** start of Stored data **
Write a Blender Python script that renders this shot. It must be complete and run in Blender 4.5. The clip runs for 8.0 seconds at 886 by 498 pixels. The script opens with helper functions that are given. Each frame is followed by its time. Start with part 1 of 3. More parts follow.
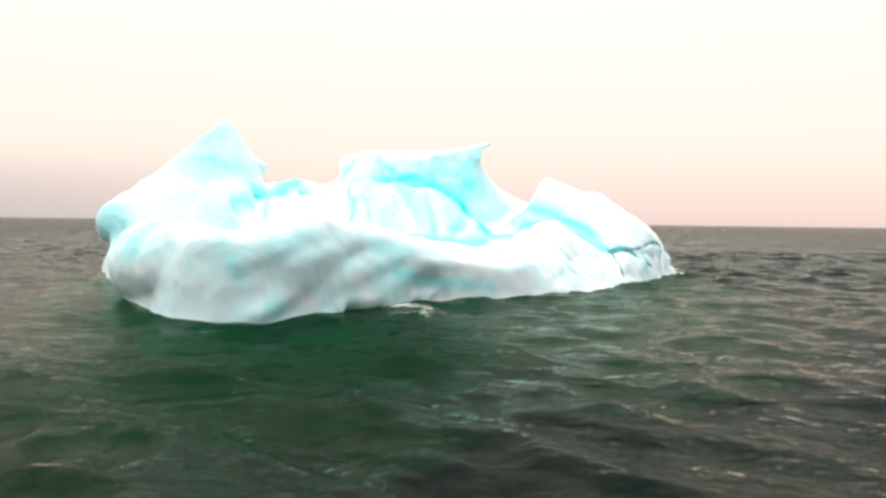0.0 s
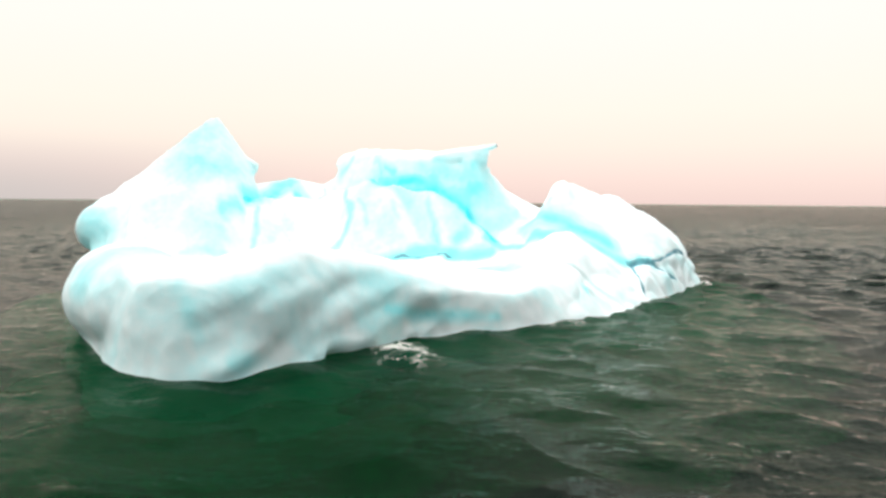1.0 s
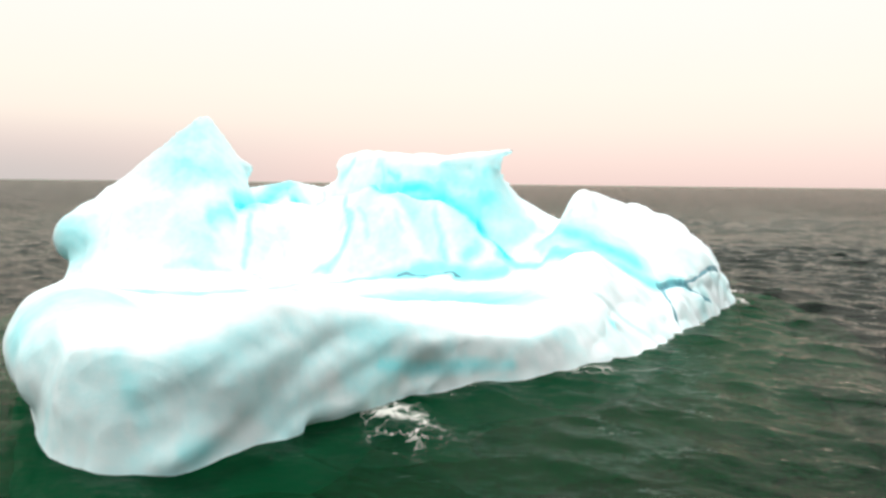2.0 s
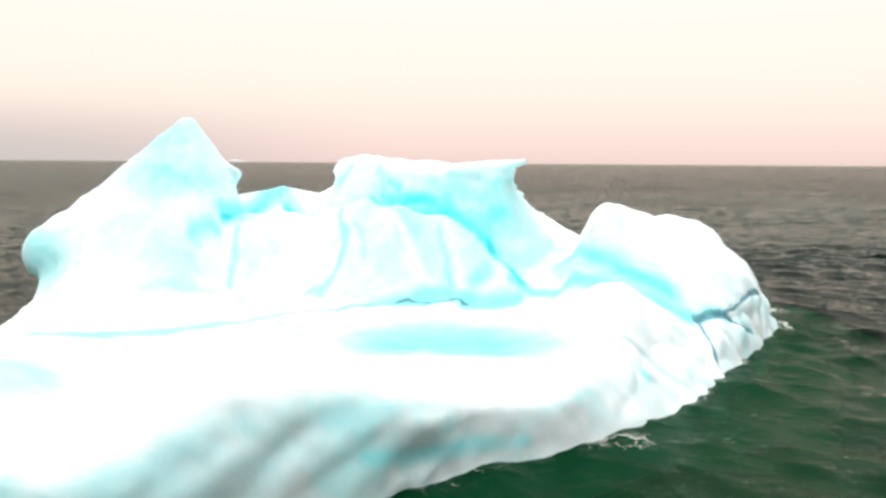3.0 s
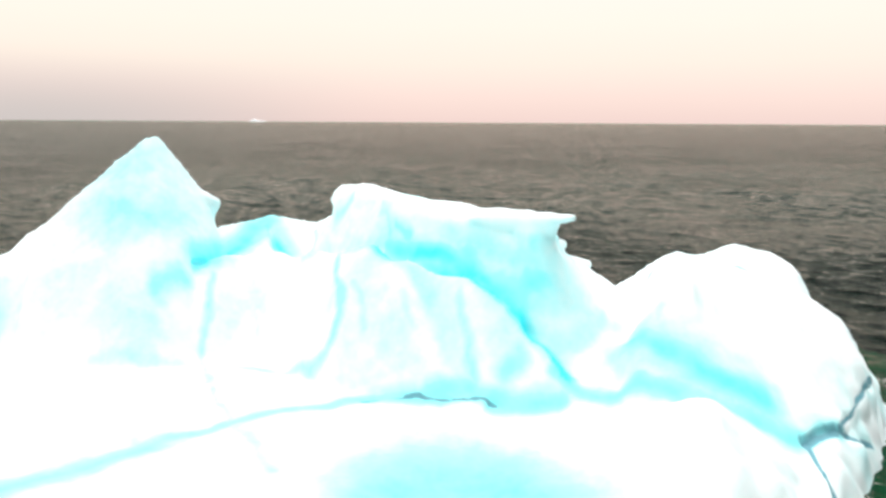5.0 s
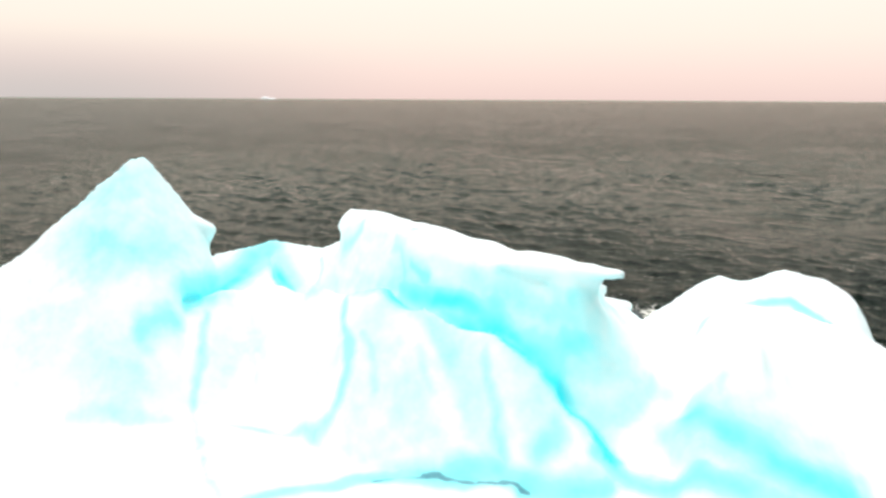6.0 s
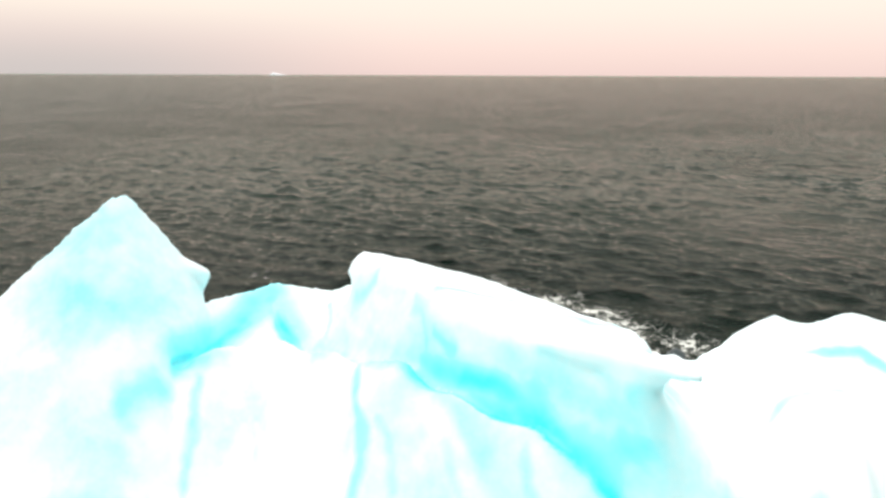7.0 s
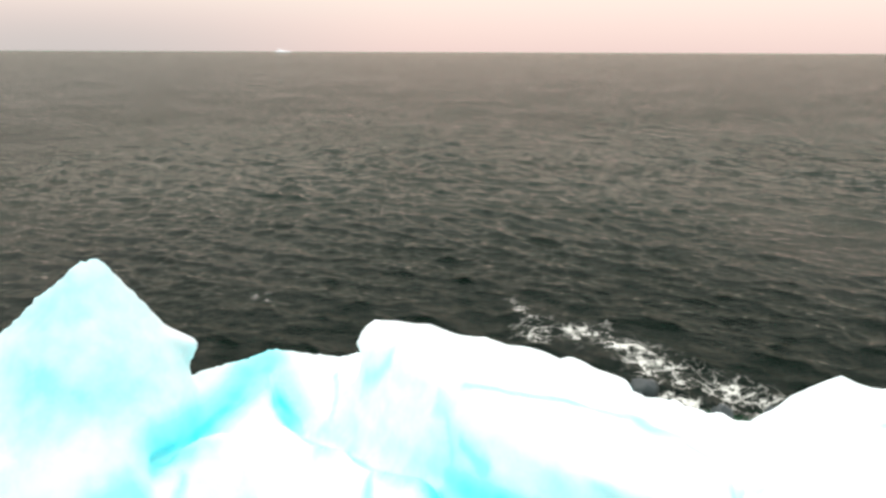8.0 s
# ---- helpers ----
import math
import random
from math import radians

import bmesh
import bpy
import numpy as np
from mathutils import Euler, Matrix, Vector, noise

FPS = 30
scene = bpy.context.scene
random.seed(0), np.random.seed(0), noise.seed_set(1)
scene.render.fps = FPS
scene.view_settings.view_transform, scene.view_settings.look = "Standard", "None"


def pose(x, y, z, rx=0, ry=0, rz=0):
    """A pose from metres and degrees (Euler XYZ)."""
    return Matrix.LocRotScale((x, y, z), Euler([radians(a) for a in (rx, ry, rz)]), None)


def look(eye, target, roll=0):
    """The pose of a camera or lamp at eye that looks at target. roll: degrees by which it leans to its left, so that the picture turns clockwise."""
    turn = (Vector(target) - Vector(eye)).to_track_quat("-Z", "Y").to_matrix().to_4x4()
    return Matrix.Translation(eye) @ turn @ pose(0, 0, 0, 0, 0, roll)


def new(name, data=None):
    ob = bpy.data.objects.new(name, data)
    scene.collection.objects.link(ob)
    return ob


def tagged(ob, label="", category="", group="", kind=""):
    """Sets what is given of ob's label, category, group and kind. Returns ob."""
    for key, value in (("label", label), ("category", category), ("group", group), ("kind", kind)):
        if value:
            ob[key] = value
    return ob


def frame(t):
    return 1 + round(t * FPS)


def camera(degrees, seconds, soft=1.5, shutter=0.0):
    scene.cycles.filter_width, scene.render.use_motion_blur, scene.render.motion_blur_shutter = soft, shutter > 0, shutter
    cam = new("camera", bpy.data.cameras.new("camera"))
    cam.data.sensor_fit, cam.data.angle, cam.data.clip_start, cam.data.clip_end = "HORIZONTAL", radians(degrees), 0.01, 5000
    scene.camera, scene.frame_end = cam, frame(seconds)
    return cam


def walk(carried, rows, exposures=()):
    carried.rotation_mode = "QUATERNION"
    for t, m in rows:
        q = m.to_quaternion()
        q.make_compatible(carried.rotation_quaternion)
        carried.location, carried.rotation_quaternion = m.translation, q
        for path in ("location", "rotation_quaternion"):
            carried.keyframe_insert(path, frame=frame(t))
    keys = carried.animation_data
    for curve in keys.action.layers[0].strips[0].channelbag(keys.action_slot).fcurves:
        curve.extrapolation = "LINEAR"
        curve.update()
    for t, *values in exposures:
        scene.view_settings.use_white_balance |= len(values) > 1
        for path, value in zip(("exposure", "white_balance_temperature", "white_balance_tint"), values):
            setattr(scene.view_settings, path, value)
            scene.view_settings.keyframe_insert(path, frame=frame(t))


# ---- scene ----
** end of Stored data **
- **Your task**: Repeat the material above in full and exactly, omitting the pictures.

- **Complete output**:
Write a Blender Python script that renders this shot. It must be complete and run in Blender 4.5. The clip runs for 8.0 seconds at 886 by 498 pixels. The script opens with helper functions that are given. Each frame is followed by its time. Start with part 1 of 3. More parts follow.
0.0 s
1.0 s
2.0 s
3.0 s
5.0 s
6.0 s
7.0 s
8.0 s
# ---- helpers ----
import math
import random
from math import radians

import bmesh
import bpy
import numpy as np
from mathutils import Euler, Matrix, Vector, noise

FPS = 30
scene = bpy.context.scene
random.seed(0), np.random.seed(0), noise.seed_set(1)
scene.render.fps = FPS
scene.view_settings.view_transform, scene.view_settings.look = "Standard", "None"


def pose(x, y, z, rx=0, ry=0, rz=0):
    """A pose from metres and degrees (Euler XYZ)."""
    return Matrix.LocRotScale((x, y, z), Euler([radians(a) for a in (rx, ry, rz)]), None)


def look(eye, target, roll=0):
    """The pose of a camera or lamp at eye that looks at target. roll: degrees by which it leans to its left, so that the picture turns clockwise."""
    turn = (Vector(target) - Vector(eye)).to_track_quat("-Z", "Y").to_matrix().to_4x4()
    return Matrix.Translation(eye) @ turn @ pose(0, 0, 0, 0, 0, roll)


def new(name, data=None):
    ob = bpy.data.objects.new(name, data)
    scene.collection.objects.link(ob)
    return ob


def tagged(ob, label="", category="", group="", kind=""):
    """Sets what is given of ob's label, category, group and kind. Returns ob."""
    for key, value in (("label", label), ("category", category), ("group", group), ("kind", kind)):
        if value:
            ob[key] = value
    return ob


def frame(t):
    return 1 + round(t * FPS)


def camera(degrees, seconds, soft=1.5, shutter=0.0):
    scene.cycles.filter_width, scene.render.use_motion_blur, scene.render.motion_blur_shutter = soft, shutter > 0, shutter
    cam = new("camera", bpy.data.cameras.new("camera"))
    cam.data.sensor_fit, cam.data.angle, cam.data.clip_start, cam.data.clip_end = "HORIZONTAL", radians(degrees), 0.01, 5000
    scene.camera, scene.frame_end = cam, frame(seconds)
    return cam


def walk(carried, rows, exposures=()):
    carried.rotation_mode = "QUATERNION"
    for t, m in rows:
        q = m.to_quaternion()
        q.make_compatible(carried.rotation_quaternion)
        carried.location, carried.rotation_quaternion = m.translation, q
        for path in ("location", "rotation_quaternion"):
            carried.keyframe_insert(path, frame=frame(t))
    keys = carried.animation_data
    for curve in keys.action.layers[0].strips[0].channelbag(keys.action_slot).fcurves:
        curve.extrapolation = "LINEAR"
        curve.update()
    for t, *values in exposures:
        scene.view_settings.use_white_balance |= len(values) > 1
        for path, value in zip(("exposure", "white_balance_temperature", "white_balance_tint"), values):
            setattr(scene.view_settings, path, value)
            scene.view_settings.keyframe_insert(path, frame=frame(t))


# ---- scene ----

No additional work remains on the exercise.